WASHINGTON — Federal Reserve officials held interest rates at their highest level in more than two decades at their first meeting of 2024 and hinted their next move will be to lower borrowing costs — even as policymakers made clear they are not yet ready to make that cut.
Jerome Powell, the Fed’s chair, said the country had “six good months” of moderating inflation, but officials wanted to see continued progress before lowering rates.
“We believe that our policy rate is likely at its peak for this tightening cycle and that if the economy evolves broadly as expected, it will likely be appropriate to begin dialing back policy restraint at some point this year,” Powell said.
Powell said that he did not think it was “likely” that Fed officials would have enough evidence to cut interest rates by their next meeting March 19-20. That could leave investors looking toward later meetings — such as gatherings in May and June — as they consider when the first rate cut might come.
Wall Street had been hoping for imminent rate reductions, and stock prices slumped following the Fed’s meeting and Powell’s remarks. Investors increasingly bet that borrowing costs would remain unchanged in March.
Central bankers are trying to keep their options open as they try to strike a delicate balance. They do not want to keep interest rates too high for too long, crushing growth. At the same time, they do not want to lower rates prematurely, risking a rebound in demand that could keep inflation high.

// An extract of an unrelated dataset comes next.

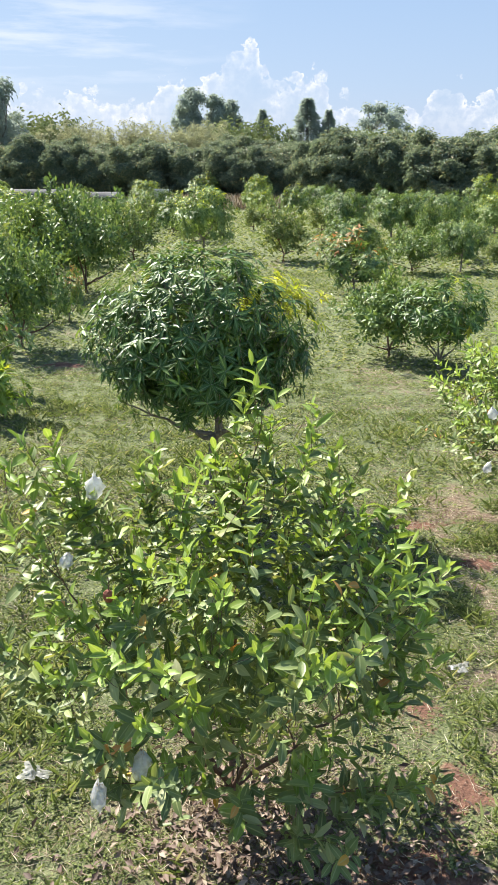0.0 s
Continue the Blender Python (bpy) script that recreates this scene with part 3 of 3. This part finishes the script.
spreading = near_guava(np.random.default_rng(23), "guava_tree", (1.98, 6.11), 0.24,
           [(1.48, 6.00, 1.76), (1.84, 6.10, 1.80), (1.62, 6.12, 1.61), (2.44, 5.90, 1.52), (2.02, 6.00, 1.60), (2.47, 5.8, 1.50), (2.79, 5.76, 1.26), (2.93, 5.80, 1.03), (0.81, 6.00, 0.81), (0.92, 6.13, 1.09),
            (1.17, 6.19, 1.33), (2.62, 5.60, 0.66), (1.05, 5.70, 0.76)],
           (1.92, 6.0, 0.98), 0.93, 0.53, 0.56, 400, 0.082, 0.028, "spreading green guava bush with forked trunk and bagged fruit", 5, 7, 1.0, None, 0.35)
V, F = tube([(0.06, 0.0, -0.05), (0.10, -0.01, 0.12), (0.17, -0.02, 0.27), (0.28, -0.04, 0.42), (0.47, -0.06, 0.60)], [0.031, 0.027, 0.024, 0.018, 0.010], 7)
link("stem", mesh_np("stem", V, F, [M_BARK]), spreading)
near_guava(np.random.default_rng(24), "guava_tree", (4.31, 8.88), 0.25,
           [(4.2, 8.7, 1.95), (4.6, 8.85, 1.9), (3.9, 8.8, 1.6)],
           (4.33, 8.85, 1.08), 0.74, 0.82, 0.80, 560, 0.076, 0.03, "tall light green guava bush", 5, 6, 0.5, M_PALE)
near_mango(np.random.default_rng(25), "mango_sapling", (3.29, 5.27), 0.25, (3.27, 5.28, 0.66), 0.34, 0.40, 0.42, 32, 0.21, 0.014,
           "mango sapling with drooping yellow-green leaves", 8, 5, (0, -0.2, 1, -0.2, 0.4), parts=200, hang=-0.6)
near_mango(np.random.default_rng(26), "mango_tree", (1.78, 11.19), 0.13, (1.75, 11.17, 0.78), 0.68, 0.44, 0.40, 230, 0.13, 0.022,
           "low spreading dark green mango tree", 10, 5, (0.5, 0, 0.8, 0.9, 0.3), parts=120)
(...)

The Fed’s key interest rate is set to a range of 5.25%-5.5%, up sharply from near-zero as recently as March 2022. High interest rates are meant to weigh on economic demand by making it more expensive to borrow money to buy a house or car or expand a business, and officials think that their current stance is high enough to meaningfully weigh on growth.

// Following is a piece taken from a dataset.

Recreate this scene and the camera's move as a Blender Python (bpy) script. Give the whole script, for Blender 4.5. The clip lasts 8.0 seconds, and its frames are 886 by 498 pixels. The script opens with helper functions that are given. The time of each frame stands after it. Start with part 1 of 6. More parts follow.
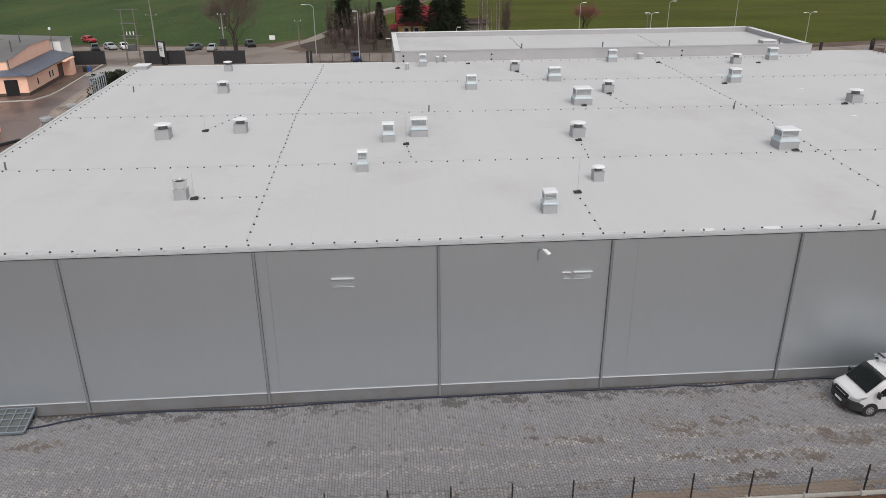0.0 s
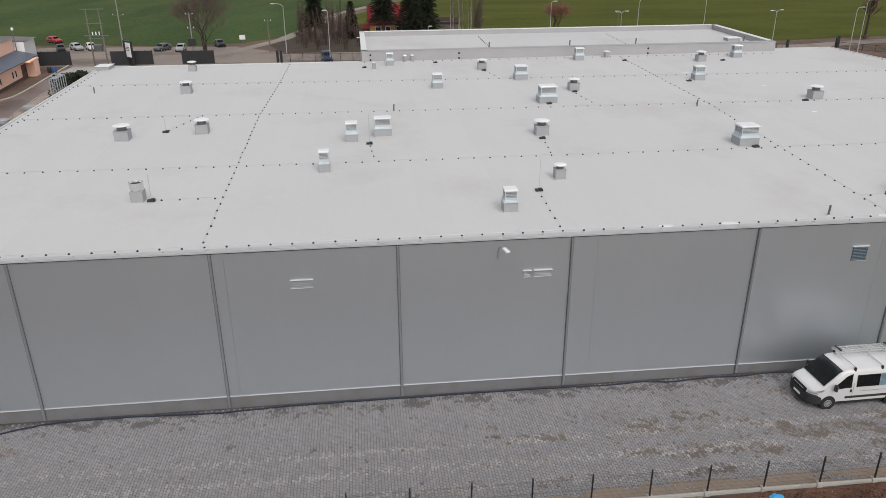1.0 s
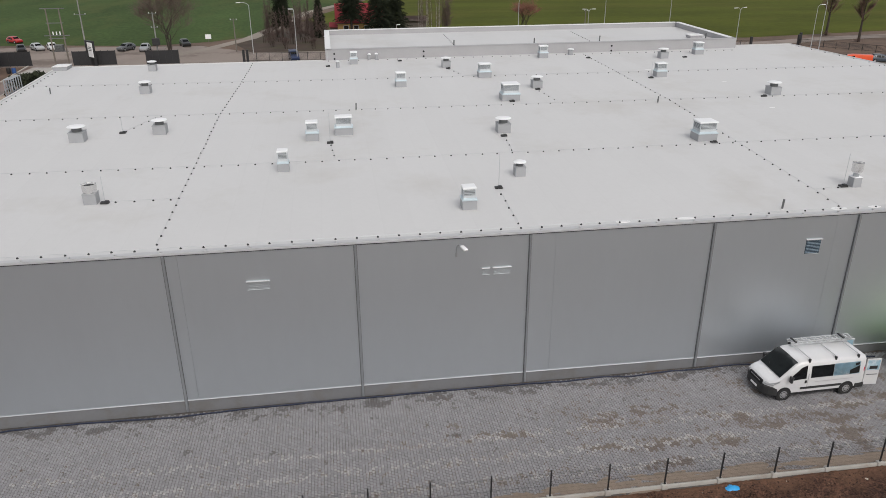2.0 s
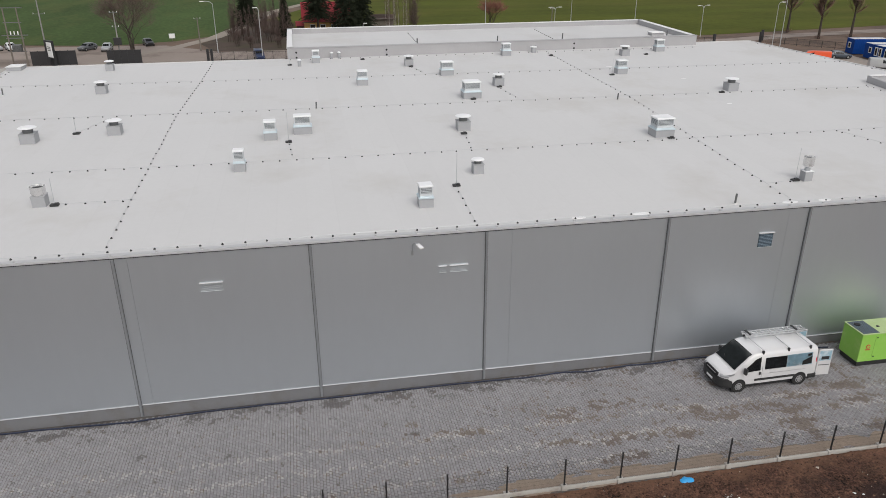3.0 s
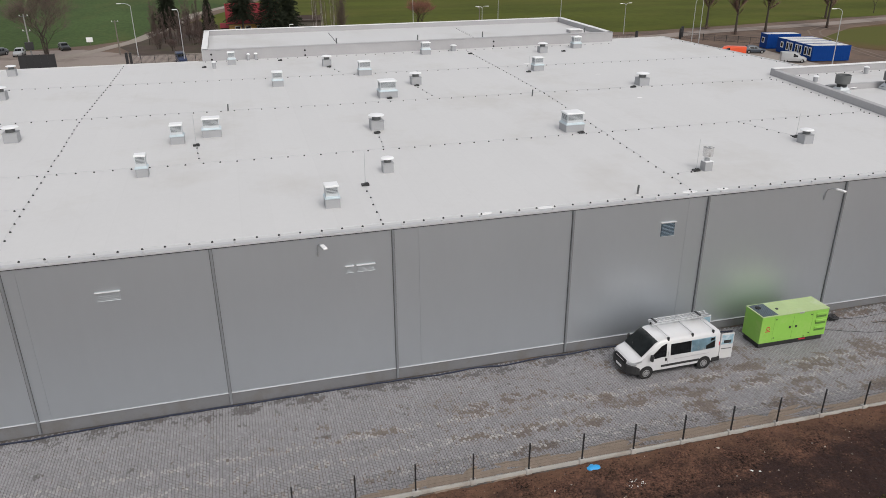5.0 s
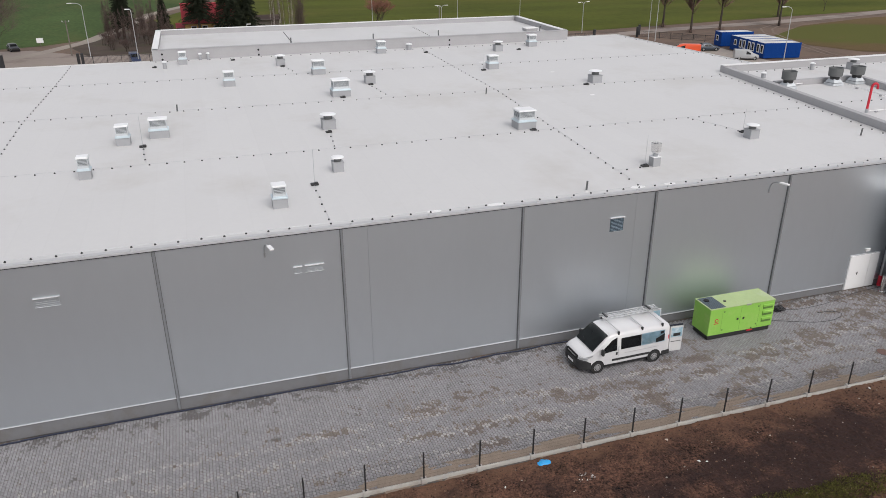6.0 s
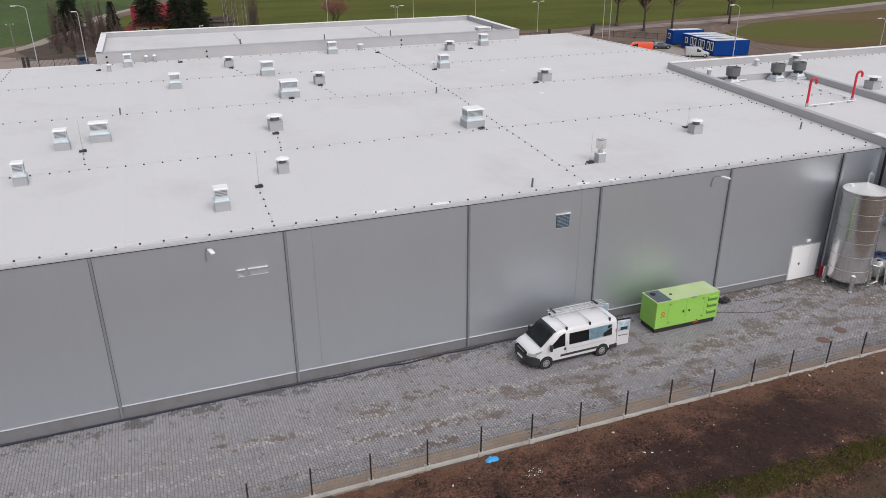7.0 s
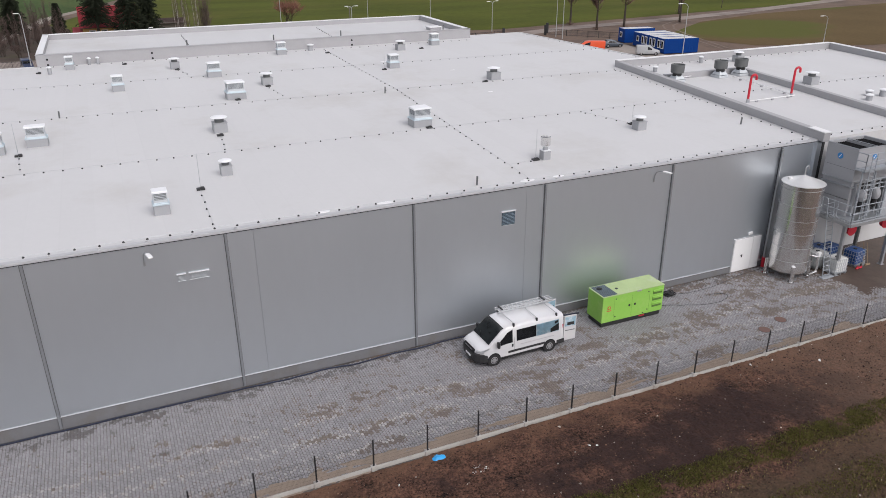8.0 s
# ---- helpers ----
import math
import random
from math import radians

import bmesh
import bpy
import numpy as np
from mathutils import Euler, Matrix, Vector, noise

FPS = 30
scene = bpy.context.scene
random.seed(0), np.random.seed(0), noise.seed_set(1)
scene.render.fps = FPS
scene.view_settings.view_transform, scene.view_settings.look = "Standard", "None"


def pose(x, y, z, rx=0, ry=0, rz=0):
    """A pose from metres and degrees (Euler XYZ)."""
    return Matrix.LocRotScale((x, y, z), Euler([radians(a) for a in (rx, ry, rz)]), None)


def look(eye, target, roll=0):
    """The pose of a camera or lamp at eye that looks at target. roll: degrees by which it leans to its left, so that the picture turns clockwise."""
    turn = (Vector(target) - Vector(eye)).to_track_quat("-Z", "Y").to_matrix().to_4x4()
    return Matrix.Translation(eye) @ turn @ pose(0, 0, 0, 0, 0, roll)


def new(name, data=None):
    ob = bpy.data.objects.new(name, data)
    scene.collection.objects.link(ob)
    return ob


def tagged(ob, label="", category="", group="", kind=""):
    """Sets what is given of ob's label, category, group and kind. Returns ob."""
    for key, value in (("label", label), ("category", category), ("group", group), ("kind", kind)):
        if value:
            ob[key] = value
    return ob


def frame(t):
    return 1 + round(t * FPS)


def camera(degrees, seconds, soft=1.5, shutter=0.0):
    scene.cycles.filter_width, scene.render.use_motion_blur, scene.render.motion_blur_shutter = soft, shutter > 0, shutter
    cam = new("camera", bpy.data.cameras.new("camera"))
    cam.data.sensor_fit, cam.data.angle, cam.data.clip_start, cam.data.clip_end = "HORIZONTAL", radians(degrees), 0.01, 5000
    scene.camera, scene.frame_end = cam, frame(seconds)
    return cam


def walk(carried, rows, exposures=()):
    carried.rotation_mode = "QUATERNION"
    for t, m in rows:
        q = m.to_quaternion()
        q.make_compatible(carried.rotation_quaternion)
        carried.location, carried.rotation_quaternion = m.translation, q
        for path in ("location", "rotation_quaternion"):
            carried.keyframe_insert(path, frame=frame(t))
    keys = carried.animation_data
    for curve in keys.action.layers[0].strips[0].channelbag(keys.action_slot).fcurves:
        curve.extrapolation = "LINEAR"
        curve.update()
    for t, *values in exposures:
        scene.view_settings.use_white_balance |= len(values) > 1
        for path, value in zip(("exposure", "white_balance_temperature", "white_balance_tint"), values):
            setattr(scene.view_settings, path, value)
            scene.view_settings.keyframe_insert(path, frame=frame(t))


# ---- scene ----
cam = camera(62.4, 8.0, soft=0.75)
PATH = [
    (0, (-2.226, -31.723, 21.623), (-2.081, -29.886, 20.846), -0.3),
    (0.5, (-1.805, -31.673, 21.613), (-1.63, -29.839, 20.834), -0.3),
    (1, (-1.326, -31.636, 21.556), (-1.122, -29.806, 20.777), -0.3),
    (1.5, (-0.925, -31.636, 21.522), (-0.688, -29.81, 20.742), -0.3),
    (3, (0.32, -31.711, 21.429), (0.662, -29.904, 20.643), -0.2),
    (3.5, (0.753, -31.778, 21.381), (1.129, -29.977, 20.596), -0.2),
    (4, (1.174, -31.87, 21.34), (1.587, -30.077, 20.553), -0.2),
    (4.5, (1.624, -31.976, 21.324), (2.076, -30.193, 20.538), -0.3),
    (6, (2.909, -32.232, 21.186), (3.487, -30.487, 20.399), -0.2),
    (6.5, (3.344, -32.351, 21.122), (3.968, -30.621, 20.335), -0.2),
    (7, (3.808, -32.509, 21.096), (4.476, -30.796, 20.31), -0.3),
    (7.5, (4.263, -32.683, 21.033), (4.976, -30.987, 20.247), -0.3),
    (8, (4.663, -32.875, 21.019), (5.423, -31.2, 20.233), -0.3),
]
walk(cam, [(t, look(eye, target, roll)) for t, eye, target, roll in PATH],
     exposures=[(0.0, 0.31, 6680, 10), (4.5, 0.38, 6700, 10), (8.0, 0.47, 6500, 14)])

# ---- world, sun ----
world = bpy.data.worlds.new("sky")
scene.world = world
world.use_nodes = True
wn, wl = world.node_tree.nodes, world.node_tree.links
sky = wn.new("ShaderNodeTexSky")
sky.sky_type = "NISHITA"
sky.sun_disc = False
sky.sun_elevation, sky.sun_rotation = radians(50), radians(168)
sky.dust_density, sky.ozone_density = 3.0, 1.0
cloud = wn.new("ShaderNodeHueSaturation")
cloud.inputs["Saturation"].default_value = 0.28
wl.new(sky.outputs[0], cloud.inputs["Color"])
wl.new(cloud.outputs[0], wn["Background"].inputs["Color"])
wn["Background"].inputs["Strength"].default_value = 0.13
sun_data = bpy.data.lights.new("sun", "SUN")
sun_data.energy, sun_data.angle, sun_data.color = 0.6, radians(38), (1.0, 0.985, 0.965)
sun = new("sun", sun_data)
sun.matrix_world = look((10.5, -49, 60), (0, 0, 0))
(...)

Given that, policymakers have held interest rates steady since July to see how their policy is affecting the economy — and they have received good news in recent months. Inflation has been coming down swiftly even as the job market remains solid and overall growth stays strong. That has stoked hopes that the economy might pull off a “soft landing,” one in which inflation returns to a normal pace without a painful recession.